Wall: A Triptych, 2009 (excerpt)
Running time: 6:37 minutes / HD / colour
A light patch travels through time on the wall of an abandoned synagogue in Amzrou, a kasbah in southern Morocco. The original sequence in real time is 22 minutes. For this triptych, the footage has been divided into three sections, enabling the viewer to experience what occurred the past, present and future at the same time.
Camera: Sylvia Safdie
Editing: Patrick Andrew Boivin, Sylvia Safdie
Audio: Silent
The subject of the Moroccan series concerns the Jewish Berbers of southern Morocco who lived there for 2500 years. The work is a poetic evocation of a place and marks the dispersion of a society from its home, its place of origin. It is the result of research, interviews and several trips that I made to southern Morocco, starting in 1981 that culminated in a series of videos, photographs and drawings.

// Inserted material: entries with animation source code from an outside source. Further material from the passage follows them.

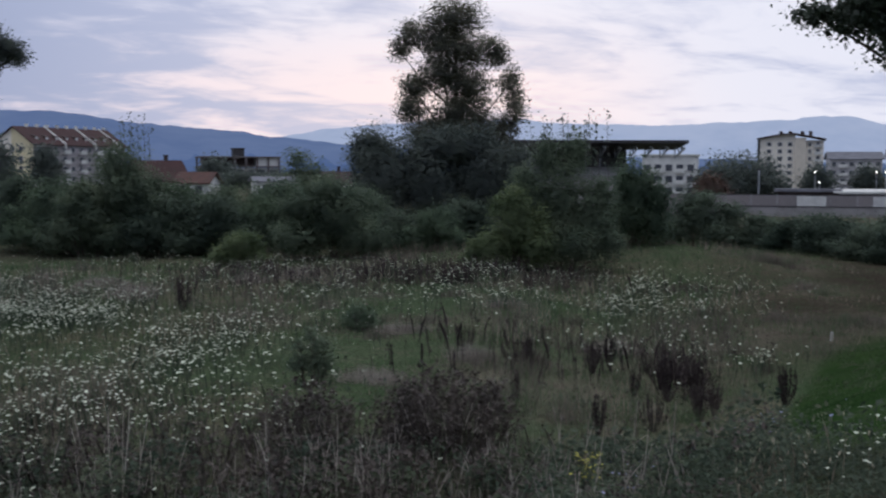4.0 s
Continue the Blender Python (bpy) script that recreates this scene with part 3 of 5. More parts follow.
def apartment_block():
    """Four-storey block with a pitched tile roof, dormers and balconies; its gable end is yellow."""
    root = thing("apartment_block", "four-storey cream apartment block with a red tiled roof and dormers", "apartment building")
    L, D, h, rise = 38.0, 14.0, 11.6, 4.6
    body = bmesh.new()
    prism(body, [(-D / 2, -0.5), (D / 2, -0.5), (D / 2, h), (0, h + rise), (-D / 2, h)], -L / 2, L / 2)
    part("wall", body, M_PLASTER_CREAM, root)
    bm = bmesh.new()
    gable_roof(bm, -D / 2, D / 2, -L / 2, L / 2, h, rise, "y", 0.7, 0.25)
    roof = part("roof", bm, M_TILE_RED, root)
    panel = bmesh.new()
    prism(panel, [(-0.6, 0.2), (6.9, 0.2), (6.9, h - 0.1), (0, h + rise - 0.25), (-0.6, h + rise * 0.88)], -L / 2 - 0.12, -L / 2 - 0.003)
    part("gable_panel", panel, M_PLASTER_OCHRE, root, "yellow painted gable wall")
    for k in range(4):
        for q in (0, 1):
            add_window(root, -0.2 + q * 2.9, 1.4 + k * 2.7, 1.2, 1.3, -L / 2 - 0.12)
    # shade on the long front is painted as this thin darker panel
    part("front_shade_panel", boxes((D / 2 + 0.003, D / 2 + 0.03, -L / 2 + 0.2, L / 2 - 0.2, 0.2, h - 0.1)), M_PLASTER_FRONT, root, "long front with shade put into its grey")
    # the long front: windows and balconies face +x
    for i in range(11):
        y = -L / 2 + 2.0 + i * 3.4
        for k in range(4):
            win = part("window", boxes((D / 2, D / 2 + 0.06, y - 0.75, y + 0.75, 1.2 + k * 2.7, 2.7 + k * 2.7)), M_FRAME, root)
            part("pane", boxes((D / 2 + 0.062, D / 2 + 0.08, y - 0.65, y + 0.65, 1.3 + k * 2.7, 2.6 + k * 2.7)), M_GLASS, win)
            if i % 2:
                part("balcony", boxes((D / 2 + 0.003, D / 2 + 1.2, y - 1.3, y + 1.3, 0.75 + k * 2.7, 0.9 + k * 2.7), (D / 2 + 1.1, D / 2 + 1.2, y - 1.3, y + 1.3, 0.9 + k * 2.7, 1.8 + k * 2.7)), M_PLASTER_WHITE, root)
    for i in range(9):
        y = -L / 2 + 3 + i * 4.0
        dm = bmesh.new()
        prism(dm, [(2.2, h + 0.9), (D / 2 - 1.6, h + 0.9), (D / 2 - 1.6, h + 2.1), (1.4, h + 3.1)], y - 0.7, y + 0.7)
        dormer = part("dormer", dm, M_TILE_BROWN, roof)
        part("dormer_window", boxes((D / 2 - 1.596, D / 2 - 1.52, y - 0.55, y + 0.55, h + 1.1, h + 1.9)), M_FRAME, dormer, "white dormer window")
        part("chimney", boxes((-0.4, 0.3, y + 1.6, y + 2.3, h + rise - 0.3, h + rise + 1.0)), M_PLASTER_WHITE, roof)
    for y in (-7.0, 5.5, 16.0):
        part("parapet", sloped_parapet(y, D, h, rise), M_PLASTER_WHITE, roof)
    place(root, 14.75, 362, -42.0)


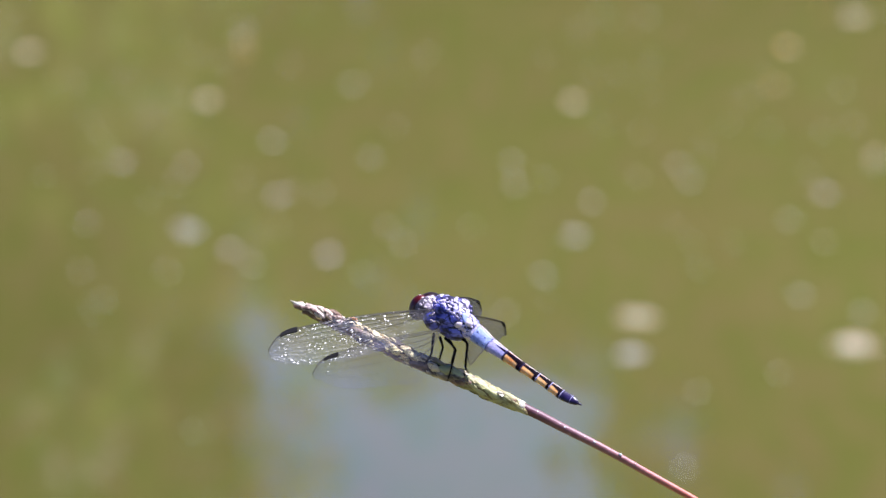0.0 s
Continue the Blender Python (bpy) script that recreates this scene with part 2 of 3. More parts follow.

Amzrou, is a Kasbah in the Draa valley, at the tip of the Sahara Desert in southern Morocco. For over 2,500 years it was the home of a large Jewish community that lived for centuries in harmony with the local Berber tribes. Today, members of the Draouis tribe are the sole occupants of the Kasbah and occupy the homes in the mellah (Jewish quarter), where Jews used to live. The Jews were involved in crafts (jewelry, metalwork, woodwork, leather, etc.) as well as in trade. In 1958, the 18 families living in the mellah left for Israel. Today the Draouis continue the tradition of the artisans and they attribute their knowledge to the Jews who taught them their trade and left them their tools and casts.
The synagogue is located at 8 Mellah, in the heart of the old Jewish quarter. It was constructed approximately 800 years ago. It was abandoned when the Jews left. Local Draoui[s] families used it as an oven for cooking and baking, hence the ash black color stained on the walls and ground. Today, a guardian, Mbark, will open the door for visitors for a sum of money.
Pise, the traditional material used in the buildings of the area is as free as the earth. It is the ground one walks on. The earth is shovelled up and cast through a strainer and then mixed with straw and water. It is known as “the material blessed by God.” In a synagogue, small windows, and the quiet and soft intimacy of the sound inside a pise structure, brings a spiritual element. At the same time pise is in a continual state of erosion, shedding fine dust. Today, after years of abandonment, the synagogue is filled with layers of dust accumulated over generations.